Entries with animation source code
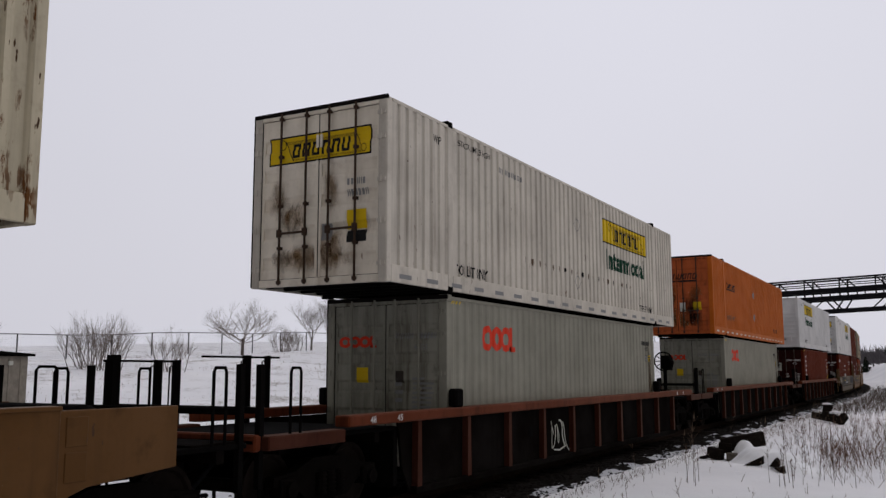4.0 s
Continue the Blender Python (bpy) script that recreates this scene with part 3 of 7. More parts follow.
def door_grime(end, seed, soot=False):
    rng = random.Random(seed)
    for _ in range(7):
        stain(end, rng.uniform(0.2, 1.7), rng.uniform(0.18, 1.1), rng.uniform(0.3, 0.8), rng.uniform(0.3, 1.1), S_GRIME_END, 0.0025 + 0.0003 * rng.random())
    stain(end, 0.2, 0.16, 2.1, 0.6, S_GRIME_END, 0.0031)
    if soot:
        stain(end, 1.45, 0.16, 0.75, 1.5, S_SOOT_END, 0.0075)
        stain(end, 1.6, 0.2, 0.6, 0.8, S_SOOT_END, 0.0080)
        stain(end, 0.15, 0.2, 0.4, 1.3, S_SOOT_END, 0.0077)


def block_row(u, v, w, h, n, lean=0.0, seed=0):
    """A name as plain shapes: open squares and paired strokes that spell nothing."""
    rng = random.Random(seed)
    step, out = w / n, []
    for i in range(n):
        a, b, t = u + i * step, step * 0.78, min(step * 0.24, h * 0.3)
        k = (i + rng.randrange(2)) % 3
        rows = [rect(a, v, t, h), rect(a + b - t, v, t, h)]
        if k == 0:
            rows += [rect(a + t, v, b - 2 * t, h * 0.2), rect(a + t, v + h * 0.8, b - 2 * t, h * 0.2)]
        elif k == 1:
            rows += [rect(a + t, v + h * 0.8, b - 2 * t, h * 0.2)]
        else:
            rows += [rect(a + t, v, b - 2 * t, h * 0.2)]
        out += [[(p + lean * (q - v), q) for p, q in r] for r in rows]
    return flat(*out)


def hazard(face, u, v, s, mat=K_GREY):
    face.lay("placard_holder", ringed([(u, v - s), (u + s, v), (u, v + s), (u - s, v)], [(u, v - s * 0.9), (u + s * 0.9, v), (u, v + s * 0.9), (u - s * 0.9, v)]), mat, "diamond placard holder")


def logo_marks(face, end, u=3.72, w=2.6, slogan=True, faded=False, codes=True, red=None, v=1.58, say=None):
    red = red or (K_RED_FADED if faded else K_RED)
    face.lay("logo", worm_shape(u, v, w, 0.90), red, "red rounded logo shape")
    face.lay("lettering", letters("INTERMODAL", u - 0.76, v - 0.58, 0.21, w + 1.62, 0.03, 1.35), K_BLACK, "black lettering")
    if slogan:
        face.lay("lettering", letters("We Deliver!", say or u + 4.8, v + 0.02, 0.30, 3.0, 0.03, 1.0, 0.15), K_BLACK, "black slogan lettering")
        face.lay("address_line", bars((say or u + 4.8) + 0.74, v - 0.44, 1.44, 0.15, 9, 5), K_BROWN)
    if codes:
        face.lay("lettering", letters("53 ft", 0.94, 1.95, 0.32, 0.55, 0.015), K_BLACK)
        face.lay("lettering", letters("XHC", 0.96, 1.58, 0.30, 0.52, 0.015), K_BLACK)
    hazard(face, 13.3, 1.85, 0.16)
    if end:
        end.lay("logo", worm_shape(0.75, 1.6, 1.05, 0.40), red)
        end.lay("lettering", letters("INTERMODAL", 0.42, 1.38, 0.13, 1.85, 0.015, 1.3), K_BLACK)
        end.lay("placard", flat([(2.12, 1.5), (2.4, 1.79), (2.12, 2.08), (1.84, 1.79)]), K_BROWN, "brown diamond placard")
        end.lay("code_mark", bars(0.22, 2.28, 0.36, 0.11, 4, 2), K_BLACK)
        end.lay("code_mark", bars(0.22, 2.12, 0.4, 0.11, 6, 3), K_BLACK)
        end.lay("data_panel", lines(1.85, 0.85, 0.5, 0.42, 5, 4), K_GREY)
        end.lay("lettering", letters("53 ft", 1.86, 0.46, 0.22, 0.5, 0.015), K_BLACK)


def scroll_marks(face, rail, u=9.68, v=2.02):
    scroll_panel(face, u, v, 3.62, 0.60)
    face.lay("lettering", letters("Intermodal", u + 0.2, v - 0.61, 0.46, 3.2, 0.036), K_GREEN, "dark green lettering")
    face.lay("lettering", letters("TOP LIFT ONLY", 2.2, 0.33, 0.18, 1.2, 0.012), K_BLACK)
    face.lay("lettering", letters("TOP LIFT ONLY", 12.75, 0.31, 0.16, 1.1, 0.012), K_BLACK)
    face.lay("lettering", letters("STACK LIMIT 3 HIGH", 2.3, 2.58, 0.1, 1.2, 0.006), K_BLACK)
    face.lay("lettering", letters("WTP", 1.4, 2.45, 0.13, 0.26, 0.008), K_BLACK)
    face.lay("code_mark", bars(3.9, 2.42, 1.1, 0.1, 8, 6), K_GREY)
    hazard(face, 8.0, 2.0, 0.2)
    hazard(face, 8.0, 0.7, 0.2)
    if rail:
        for i in range(19):
            rail.lay("rail_slot", flat(rect(0.35 + i * 0.83, 0.10, 0.36, 0.07)), K_GREY, "")


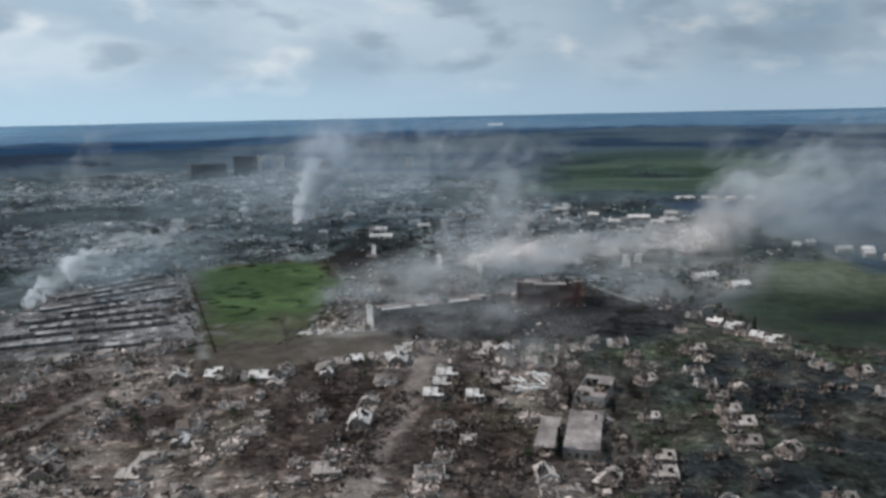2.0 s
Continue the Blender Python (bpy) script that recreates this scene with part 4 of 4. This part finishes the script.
# ---- apartment blocks at the far side ----
def make_block(x, y, length, depth, high, turn, mat, label):
    b = thing("apartment_block", label, "apartments", "apartment blocks across the town")
    part("wall", Shape().box(-length / 2, length / 2, -depth / 2, depth / 2, -1, high), mat, b)
    part("roof", Shape().box(-length / 2 - 0.3, length / 2 + 0.3, -depth / 2 - 0.3, depth / 2 + 0.3, high, high + 0.6), "hazed_soot_wall" if mat == "hazed_soot_wall" else "concrete", b)
    for f in range(int(high / 3)):
        s = Shape()
        for i in range(int(length / 4)):
            s.box(-length / 2 + 1 + i * 4, -length / 2 + 2.8 + i * 4, -depth / 2 - 0.06, -depth / 2 + 0.1, 1 + 3 * f, 2.5 + 3 * f)
        part("window_band", s, "hazed_soot_wall", b, "burnt-out dark windows")["kind"] = "stuff"
    b.matrix_basis = pose(x, y, float(land_height(np.array(float(x)), np.array(float(y)))), 0, 0, turn)


for x, y, ln, hi, turn, mat in ((-738, 1684, 82, 34, 22, "hazed_soot_wall"), (-664, 1735, 62, 45, 20, "hazed_soot_wall"), (-634, 1742, 9, 46, 20, "plaster"), (-594, 1793, 11, 38, 18, "plaster"), (-571, 1829, 9, 26, 17, "concrete"), (-790, 1690, 10, 30, 25, "plaster"),
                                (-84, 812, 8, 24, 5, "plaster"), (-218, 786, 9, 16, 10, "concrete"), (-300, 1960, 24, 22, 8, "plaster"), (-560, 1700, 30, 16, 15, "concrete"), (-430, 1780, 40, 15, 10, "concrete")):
    make_block(x, y, ln, 12, hi, turn, mat, "tall burnt-out apartment block far across the town" if mat == "hazed_soot_wall" else "pale shell-torn apartment tower far across the town")

# greenhouses catching the light near the horizon
g = thing("greenhouse", "large white greenhouse far away on the plain", "greenhouse")
part("wall", Shape().box(-34, 34, -14, 14, -3, 4), "white_wall", g)
for sgn in (-1, 1):
    part("roof", Shape().slab((-35, sgn * 15, 4), (35, sgn * 15, 4), (35, 0, 10), (-35, 0, 10), 0.3) if sgn < 0 else Shape().slab((-35, 0, 10), (35, 0, 10), (35, 15, 4), (-35, 15, 4), 0.3), "white_wall", g)
g.matrix_basis = pose(-112, 3558, float(land_height(np.array(-112.0), np.array(3558.0))), 0, 0, 4)

# white farm buildings beyond the dust
for x, y, turn, ln, dp in ((156, 975, 4, 28, 16), (190, 952, 8, 20, 14), (172, 928, 5, 16, 10), (262, 1188, 6, 30, 16), (297, 1184, 0, 22, 12), (361, 1184, 0, 14, 12), (318, 742, 10, 15, 6), (338, 738, -8, 11, 7), (345, 700, 4, 17, 6), (362, 712, 12, 9, 6), (330, 716, 0, 10, 5), (281, 764, 0, 8, 6), (299, 778, 15, 10, 7), (412, 741, 5, 14, 6), (155, 618, 30, 22, 10), (174, 586, 25, 16, 9), (330, 1180, 0, 14, 9), (-160, 826, 4, 26, 10), (120, 935, 0, 14, 9), (205, 1010, 4, 16, 10), (100, 1000, 0, 14, 10), (60, 1060, 5, 18, 10), (-170, 880, 8, 14, 8), (-120, 905, 8, 16, 8)):
    make_sheet_house(x, y, turn, ln, dp)


# ---- smoke ----
def ball(level):
    bm = bmesh.new()
    bmesh.ops.create_icosphere(bm, subdivisions=level, radius=1.0)
    v, f = np.array([q.co[:] for q in bm.verts]), np.array([[q.index for q in t.verts] for t in bm.faces])
    bm.free()
    return v, f


def plume(name, label, blobs, mat, seed):
    """Overlapping lumpy puffs. blobs: x, y, z, spread across, spread up, density."""
    nr, fine, coarse = np.random.default_rng(seed), ball(2), ball(1)
    V, F, count = [], [], 0
    for x, y, z, across, up, dense in blobs:
        # the depth of smoke through the middle sets the number of puffs
        for _ in range(max(3, round(dense / THIN[mat] * 2.6))):
            c = np.clip(nr.normal(size=3), -1.9, 1.9) * (across, across, up) + (x, y, z)
            s = nr.uniform(0.35, 0.85) * np.array((across, across, up)) * nr.uniform(0.75, 1.25, 3)
            if c[2] + s[2] > (128 if "haze" in mat else 146):
                continue
            bv, bf = fine if max(s) > 9 else coarse
            w = nr.normal(size=(4, 3)) * 1.6
            lump = 1 + 0.15 * np.sin(bv @ w[0] * 1.5 + nr.uniform(0, 6)) + 0.13 * np.sin(bv @ w[1] * 2 + nr.uniform(0, 6)) + 0.09 * np.sin(bv @ w[2] * 3)
            v = bv * lump[:, None] * s + c
            v[:, 2] = np.maximum(v[:, 2], 0.3 + nr.uniform(0, 0.5))
            F.append(bf + count)
            V.append(v)
            count += len(v)
    me = bpy.data.meshes.new(name)
    me.from_pydata(np.concatenate(V).tolist(), [], np.concatenate(F).tolist())
    me.polygons.foreach_set("use_smooth", [True] * len(me.polygons))
    me.materials.append(M[mat])
    tagged(new(name, me), label, "smoke", kind="stuff")


def column(x, y, top, lean, r0, r1, dense, thin, steps=16, bend=1.4, foot=1.0):
    """Blobs up a leaning column that widens and thins."""
    out = []
    for k in range(steps):
        u = k / (steps - 1)
        sway = 0.1 * (r0 + r1) * math.sin(u * 5 + x)
        out.append((x + lean[0] * u ** bend + sway * u, y + lean[1] * u ** bend, foot + top * u, r0 + (r1 - r0) * u, max(2.5, 1.5 * top / steps), 0.5 * (dense * (1 - u) + thin * u)))
    return out


plume("white_smoke", "dense white smoke column leaning with the wind", column(-294, 945, 72, (40, 0), 3.4, 12, 5.5, 3.4, 18), "bright_smoke", 1)
plume("thin_smoke", "faint upper smoke of the white column, spreading", column(-262, 945, 64, (22, 0), 10, 22, 1.2, 0.45, 10, 1.4, 56) + column(-276, 960, 90, (40, 0), 16, 30, 0.2, 0.15, 7, 1.4, 30), "pale_smoke", 11)
plume("white_smoke", "short white smoke drifting low over the garages", column(-377, 508, 33, (36, 26), 1.5, 3.8, 2.6, 1.2, 13) + [(-351, 528, 30, 4.2, 2.8, 3.6), (-346, 526, 24, 5, 3, 1.2), (-366, 522, 14, 3, 3, 2.2)] + column(-342, 536, 22, (40, 34), 8, 18, 0.5, 0.12, 9, 1.4, 32), "bright_smoke", 2)
plume("thin_smoke", "thin pale smoke column far off", column(-800, 704, 100, (2, 4), 5, 11, 0.28, 0.4, 16, 1) + column(-799, 706, 58, (16, 12), 11, 18, 0.45, 0.12, 9, 1.4, 88), "pale_smoke", 3)
plume("dust_cloud", "pinkish white dust cloud drifting from an impact", [(-46, 690, 4, 10, 3, 1.0), (-26, 682, 6, 13, 5, 1.6), (-6, 676, 9, 16, 7, 1.9), (18, 674, 10, 18, 7, 1.5), (45, 700, 9, 20, 6, 0.6), (80, 722, 11, 24, 7, 0.45), (120, 735, 14, 26, 8, 0.6), (-2, 680, 26, 12, 11, 0.3), (60, 690, 24, 14, 9, 0.25),
      (160, 745, 14, 22, 8, 1.0), (195, 758, 20, 20, 10, 1.2), (226, 780, 30, 22, 12, 0.7), (110, 695, 5, 40, 3.5, 0.3), (20, 660, 8, 24, 6, 0.7)], "dust", 4)
plume("dust_burst", "bright whitish dust burst low over the ruins", [(-42, 672, 3, 6, 2, 3.0), (-25, 664, 5, 9, 3.5, 8.0), (-6, 656, 7, 11, 5.5, 18.0), (10, 654, 8, 11, 5.5, 15.0), (24, 652, 10, 9, 5, 5.0), (38, 656, 7, 8, 4, 2.2), (84, 690, 8, 6, 3.5, 1.6), (122, 704, 10, 8, 4, 1.4), (160, 730, 9, 9, 5, 3.2), (178, 738, 14, 9, 7, 2.6)], "burst", 10)
VEILS = ((-14.5, 980, 90, 14, 0.16), (-19.5, 860, 92, 16, 0.30), (-21.8, 880, 104, 20, 0.34), (-26.6, 980, 100, 24, 0.26), (-30.5, 940, 80, 26, 0.22), (8.3, 1350, 132, 22, 0.20), (12.2, 1250, 134, 20, 0.16), (32.4, 1400, 120, 20, 0.10), (3.2, 770, 96, 18, 0.34), (1.0, 900, 80, 22, 0.22), (18.5, 1050, 130, 26, 0.12))
veils = []
for az_, r, top, wide, dense in VEILS:
    a_ = radians(az_)
    veils += column(-math.sin(a_) * r, math.cos(a_) * r, top, (0.25 * top, 0), wide, wide * 1.5, dense, dense * 0.5, 6)
plume("drifting_smoke", "grey smoke veils drifting over the fields and the town", veils + [(236, 800, 50, 18, 15, 0.6), (262, 812, 56, 22, 17, 0.55), (300, 830, 58, 30, 18, 0.38), (350, 850, 46, 30, 16, 0.3), (320, 740, 24, 60, 12, 0.3), (430, 720, 22, 60, 10, 0.25)], "grey_smoke", 5)
plume("ground_smoke", "low grey smoke hanging over the burnt buildings", [(-124, 552, 5, 18, 3.5, 0.6), (-112, 575, 7, 22, 5, 0.75), (-80, 590, 9, 28, 6, 0.7), (-98, 528, 5, 18, 4, 0.55), (-55, 600, 13, 24, 9, 0.5), (-40, 600, 22, 16, 14, 0.35), (-85, 492, 6, 20, 4, 0.25), (-50, 495, 7, 26, 5, 0.2), (-15, 492, 7, 28, 5, 0.2), (-20, 545, 12, 28, 8, 0.2), (-30, 640, 25, 18, 13, 0.4),
      (110, 600, 4, 42, 2.5, 0.25), (60, 650, 10, 30, 6, 0.2), (112, 566, 3, 26, 2, 0.5), (20, 400, 8, 28, 7, 0.08), (-15, 455, 8, 34, 5, 0.12), (-60, 470, 6, 26, 5, 0.12)], "grey_smoke", 6)
plume("smoke_haze", "thin bluish smoke haze lying over the town", [(-330, 1000, 45, 110, 26, 0.2), (-480, 1150, 35, 150, 22, 0.15), (-250, 1300, 55, 160, 30, 0.2), (-700, 1250, 28, 160, 14, 0.1), (-190, 1050, 55, 60, 30, 0.22), (-400, 720, 20, 50, 11, 0.12), (-370, 590, 14, 34, 8, 0.35), (-330, 640, 14, 34, 9, 0.25), (-330, 560, 10, 40, 6, 0.2),
      (-120, 900, 45, 70, 22, 0.13), (-260, 780, 20, 60, 11, 0.08), (-420, 900, 26, 80, 14, 0.1), (60, 900, 40, 60, 14, 0.12), (40, 660, 16, 50, 9, 0.3), (90, 600, 10, 45, 6, 0.2), (0, 600, 12, 30, 8, 0.2), (-600, 900, 20, 130, 9, 0.07), (-800, 500, 16, 130, 7, 0.06), (-950, 150, 14, 120, 7, 0.1), (-1050, -50, 14, 140, 8, 0.14), (-820, 60, 10, 110, 5, 0.05), (-1150, 250, 14, 140, 8, 0.12), (-900, 1200, 24, 180, 12, 0.12),
      (400, 900, 24, 90, 12, 0.3), (540, 900, 40, 110, 20, 0.4), (420, 720, 16, 80, 8, 0.15)], "thin_haze", 7)
haze = []
for r, n, up, dense in ((3100, 7, 24, 0.16), (3600, 7, 24, 0.25), (4200, 7, 22, 0.34)):
    for k in range(n):
        b = radians(-36 + 138 * (k + 0.5) / n)
        x, y = -math.sin(b) * r, math.cos(b) * r
        haze.append((x, y, float(land_height(np.array(x), np.array(y))) + (2 if r < 3300 else -4), r * 0.19, up, dense * (0.45 if b < 0.7 else 1)))
for az_, r, dense in ((94, 1250, 0.05), (82, 1600, 0.04), (90, 1500, 0.1), (100, 1400, 0.12), (84, 2000, 0.16), (95, 2000, 0.16)):
    haze.append((-math.sin(radians(az_)) * r, math.cos(radians(az_)) * r, 6, 210, 14, dense))
for az_, r in ((40, 2350), (47, 2250), (54, 2100), (61, 2000), (68, 1950)):
    haze.append((-math.sin(radians(az_)) * r, math.cos(radians(az_)) * r, 22, 190, 16, 0.1))
plume("distant_haze", "pale blue haze lying over the far hills", haze, "haze", 9)
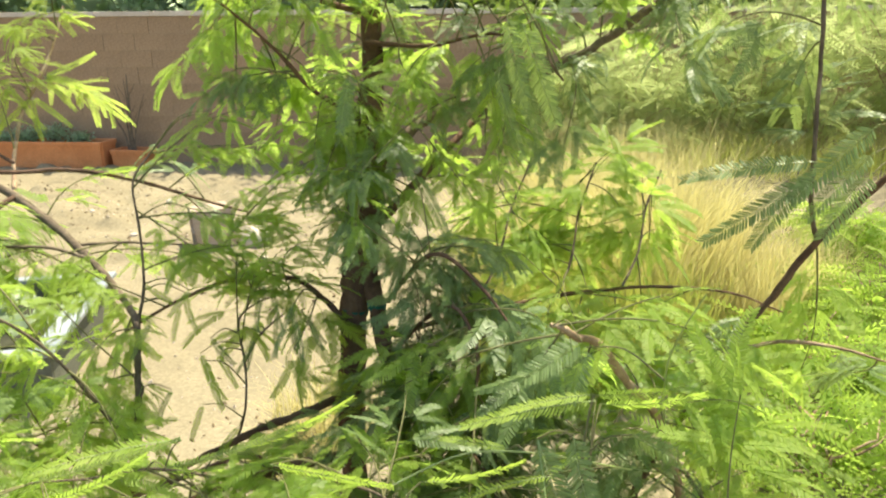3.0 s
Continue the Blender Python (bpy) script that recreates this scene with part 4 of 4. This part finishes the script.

Set problem
Reproduce the records above from their first line to the line bearing "stain(end, 0.15, 0.2, 0.4, 1.3, S_SOOT_END, 0.0077)", both ends included, leaving every picture out.

Answer in full
4.0 s
Continue the Blender Python (bpy) script that recreates this scene with part 3 of 7. More parts follow.
def door_grime(end, seed, soot=False):
    rng = random.Random(seed)
    for _ in range(7):
        stain(end, rng.uniform(0.2, 1.7), rng.uniform(0.18, 1.1), rng.uniform(0.3, 0.8), rng.uniform(0.3, 1.1), S_GRIME_END, 0.0025 + 0.0003 * rng.random())
    stain(end, 0.2, 0.16, 2.1, 0.6, S_GRIME_END, 0.0031)
    if soot:
        stain(end, 1.45, 0.16, 0.75, 1.5, S_SOOT_END, 0.0075)
        stain(end, 1.6, 0.2, 0.6, 0.8, S_SOOT_END, 0.0080)
        stain(end, 0.15, 0.2, 0.4, 1.3, S_SOOT_END, 0.0077)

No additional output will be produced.